Marine and Heavy-Equipment Enclosure Applications on the West Michigan Coast
Muskegon's marine manufacturing base creates steady demand for ABS and FR-ABS enclosure components. Marine electrical boxes, sensor housings, and outboard engine covers machined or fabricated from ABS are produced by local shops for both OEM and aftermarket marine customers. The material's resistance to the minor hydrocarbon vapors present in marine bilges is adequate for enclosure applications where direct fluid contact is not involved; for submerged or direct-contact fluid parts, acetal or HDPE is preferred.
For heavy-equipment control cabinets and operator interface panels, FR-ABS provides the UL 94 V-0 rating that equipment safety standards require for components adjacent to electrical conductors. Muskegon shops producing control panel housings for construction and agricultural equipment often machine ABS/PC blend for the structural outer panels and FR-ABS for internal organizer brackets and wire loom supports — using each grade where its specific properties provide the most value.

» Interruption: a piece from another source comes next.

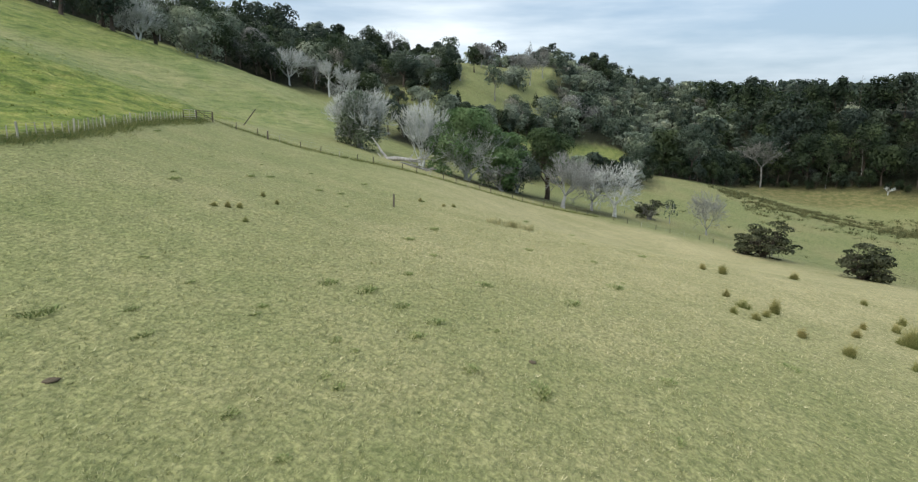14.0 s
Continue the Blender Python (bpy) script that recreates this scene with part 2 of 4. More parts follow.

Sheet ABS fabrication — thermoforming, score-and-snap, and solvent cementing — is also available through West Michigan fabricators that complement Muskegon's CNC machining base. For large flat panels, enclosure covers, and formed housings in quantities where machining is cost-inefficient, thermoformed ABS provides near-machined surface quality at lower piece-part cost. The decision between machining and thermoforming typically pivots at approximately 50-100 pieces per year; above that volume, tooled thermoforming begins to pay back against CNC machining labor.
Bonding, Painting, and Secondary Operations on ABS Components
One of ABS's strongest attributes for manufacturing assembly is its compatibility with a wide range of adhesives, paints, and secondary bonding operations. Solvent cement (MEK, acetone, or commercial ABS solvent cement) creates molecular-level bonds between ABS surfaces — the solvent temporarily dissolves the surface polymer, and the two surfaces fuse upon solvent evaporation. Joint strength approaches the parent material for clean-fitting joints with 0.002-0.005 inch bond-line gap. Two-component structural adhesives (urethane, epoxy, acrylic) also bond ABS effectively after light abrasion and solvent wipe of the bonding surface.
Painting ABS requires no adhesion promoter when a solvent-based or adhesion-promoting waterborne primer is used as a base coat, making it easier to paint than polyolefins (PP, PE) that require flame treatment or primer. Automotive OEM interior color systems, marine topcoats, and standard industrial enamels all adhere well to primed ABS. Muskegon shops that produce painted ABS prototype parts often work with regional paint suppliers to match production color chips, enabling engineering-level color and gloss verification before production tooling is committed.
For electronic enclosures requiring EMI shielding, conductive coatings or copper-spray metallization applied to ABS interior surfaces are available from specialty finishing suppliers accessible from Muskegon. This allows a machined or formed ABS housing to meet EMC requirements for electronic devices without switching to a conductive plastic or metal enclosure.